July Fourth Fireworks Are Another Recession Casualty in Many Towns
This year's festivities in the town of 2,560, which include a fireworks display, a talent show and sports tournaments, were funded in part through a $10,000 grant the city won from a contest run by Liberty Mutual where residents answered an online quiz on U.S. history. What happens after that isn't clear.
"It's becoming harder and harder to justify," she says of the $20,000 event. "The tax dollars only go so far, and it's one of those expendable items."
Budgets Squeezed Nationwide
Waltzing's sentiment isn't unique. In towns across the U.S., such as North Providence, R.I., residents won't see the rockets red glare or the bombs bursting in air because they can no longer afford to celebrate the anniversary of our nation's independence. Municipal budgets are being squeezed tightly by declining state aid. Essential services such as police and fire departments are being cut, so it's not surprising that celebrations are facing the budgetary axe.
Other places such as Birmingham, Ala., may scale back the festivities as well unless they can attract more corporate sponsors. The Independence Day celebration in Moorestown, N.J., across the Delaware from Philadelphia, was canceled for the second year in a row. Monterey, Calif., suspended its Fourth of July festivities because of "budget constraints and ongoing safety concerns regarding the Fireworks Display," according to the city's website. Maplewood, Minn., Mayor Will Rossbach told the Pioneer-Pressthat it no longer made sense to pay about $19,000 for the town's 30-minute fireworks display while struggling to maintain more basic city services.
In another strategy, Morris Plains, N.J., saved its traditional July 4th fireworks display -- and some of its tight budget -- this year by holding it on Saturday, June 26, instead.
Sponsors Step In
The fireworks industry says it isn't worried that the Fourth of July tradition will fizzle after 234 years. Many towns are saving money by using less expensive fireworks, cutting the length of their shows and using less elaborate pyrotechnics. "They assure me that business is as good as ever," says Julie L. Heckman, executive director of the American Pyrotechnics Association, in an interview.
Indeed, several shows that were set to be canceled are now going to happen. Sponsors stepped forward earlier this year to save the celebration in Indianapolis. In Dallas, the city's Fourth of July celebration was canceled after the nonprofit group that organized it failed to attract enough corporate sponsors. City officials weren't able to help.

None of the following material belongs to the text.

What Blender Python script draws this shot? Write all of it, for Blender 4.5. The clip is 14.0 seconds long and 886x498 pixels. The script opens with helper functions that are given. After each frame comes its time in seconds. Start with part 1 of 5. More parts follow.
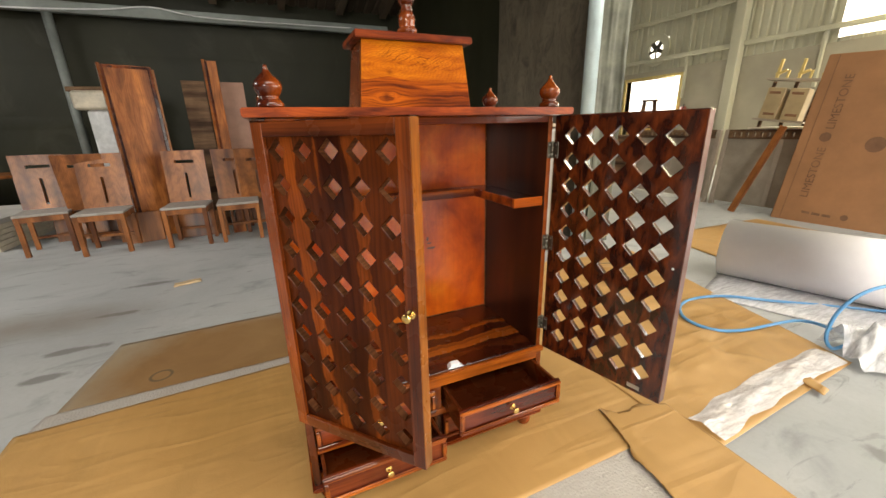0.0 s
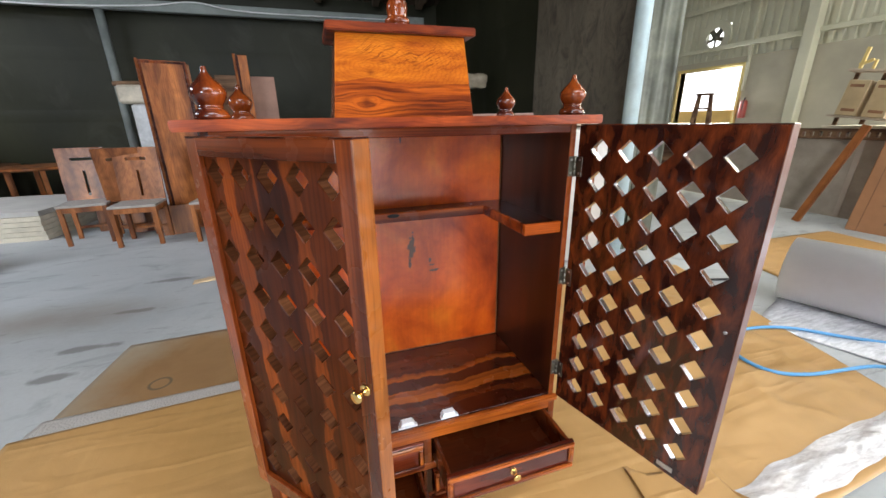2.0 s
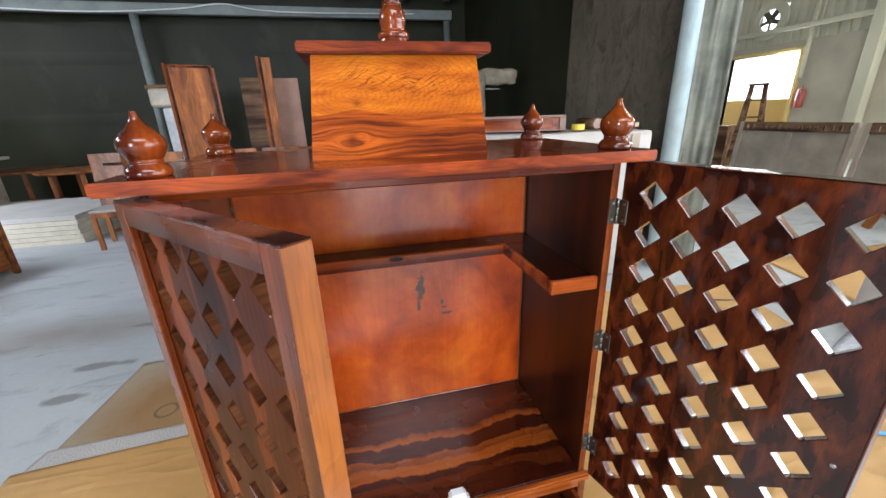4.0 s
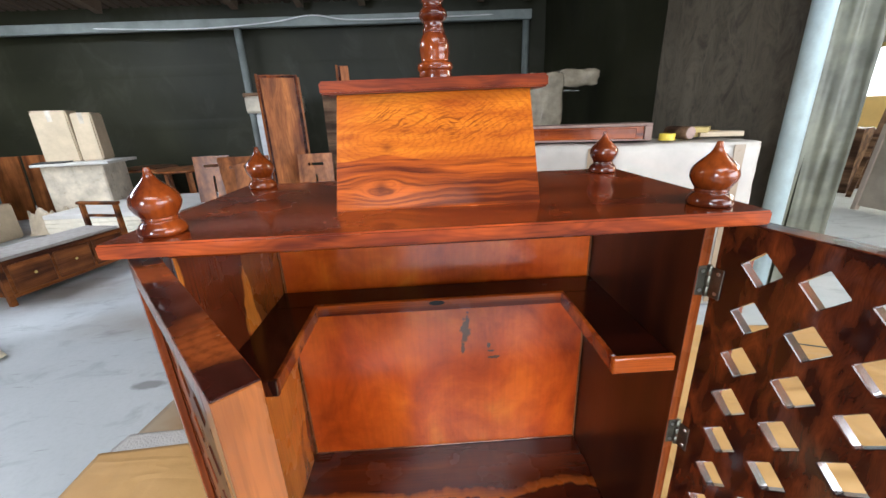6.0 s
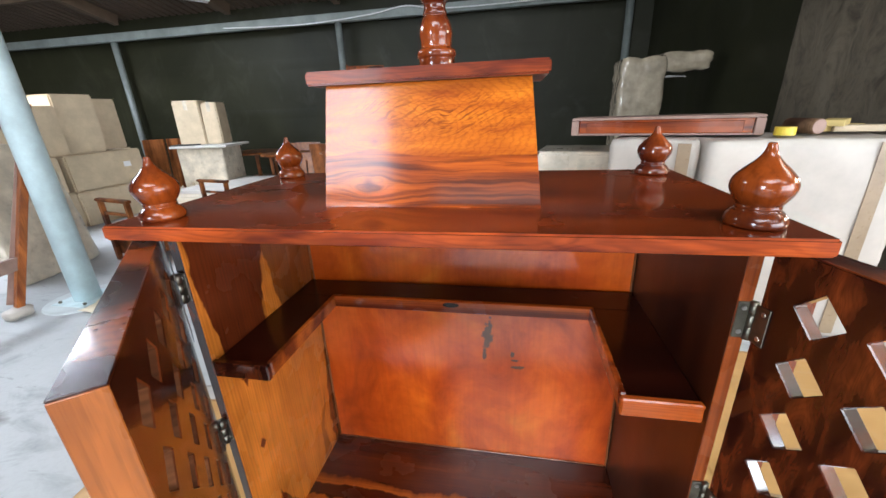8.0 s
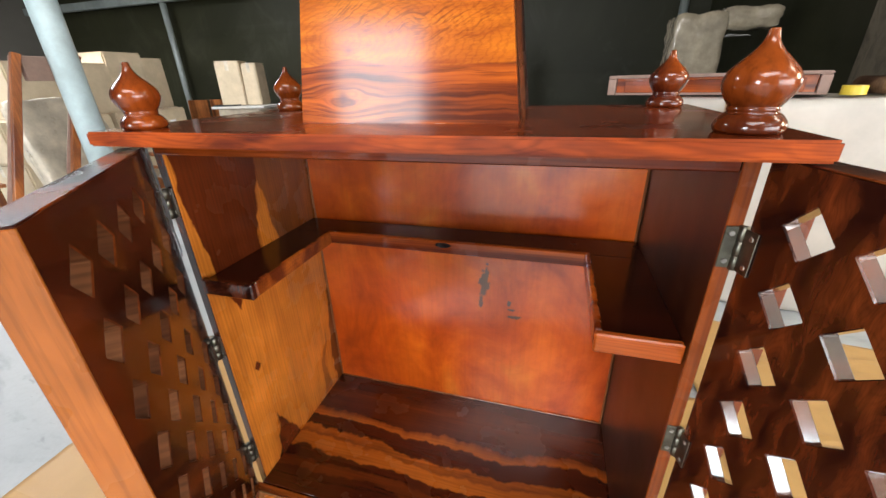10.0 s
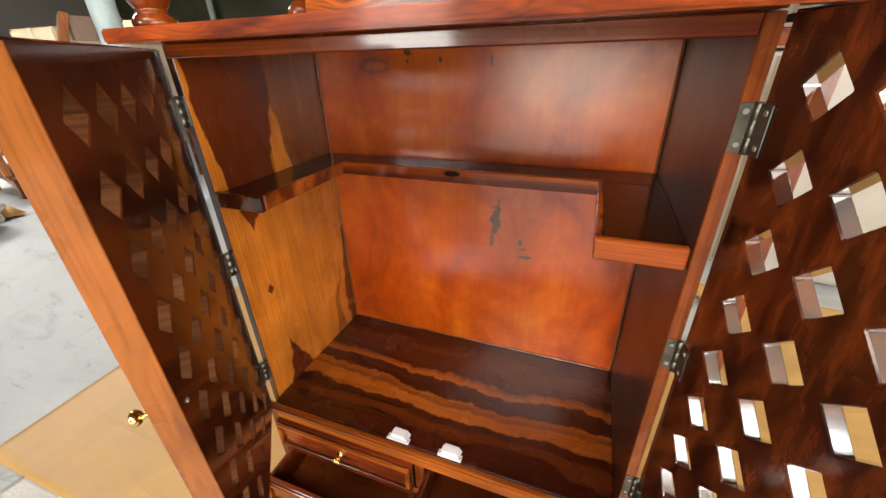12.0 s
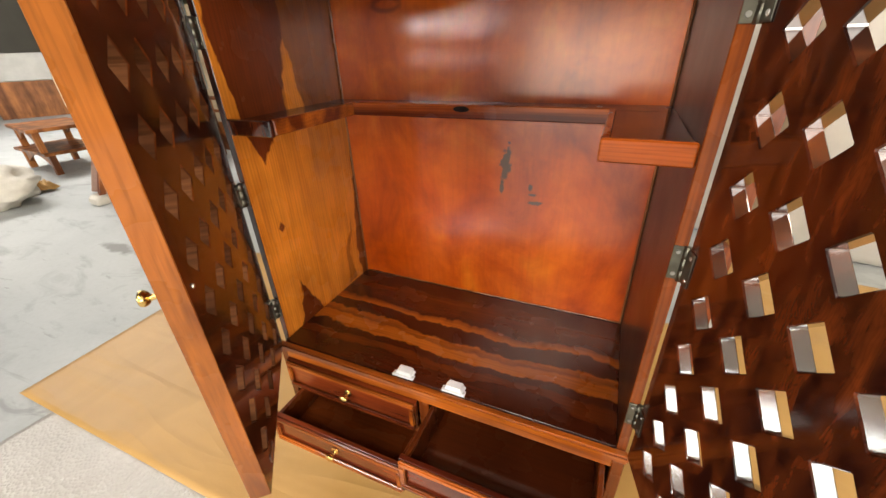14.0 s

"But Mayor Pro Tem Dwaine Caraway, dismayed that city officials did not come up with the money, said earlier this week that he was going to make it happen, period," according to the Dallas Morning News.
New July 4 Traditions
And that's what happened. The show was moved to July 5 and was funded by a local scrap-metal recycling company.
A similar outpouring of public support saved the Independence Day celebration in Seattle -- along with the generosity of local businesses such as Microsoft (MSFT) and Starbucks (SBUX) that raised $500,000 for the program. Mayor Mike McGinn was so impressed that he proclaimed the day the good news was announced as "The Day the People Saved the Fireworks," according to the Seattle Times.
This may be the start of a new fireworks tradition: People who want honor the founding of our country in the future will probably have to pay for it themselves.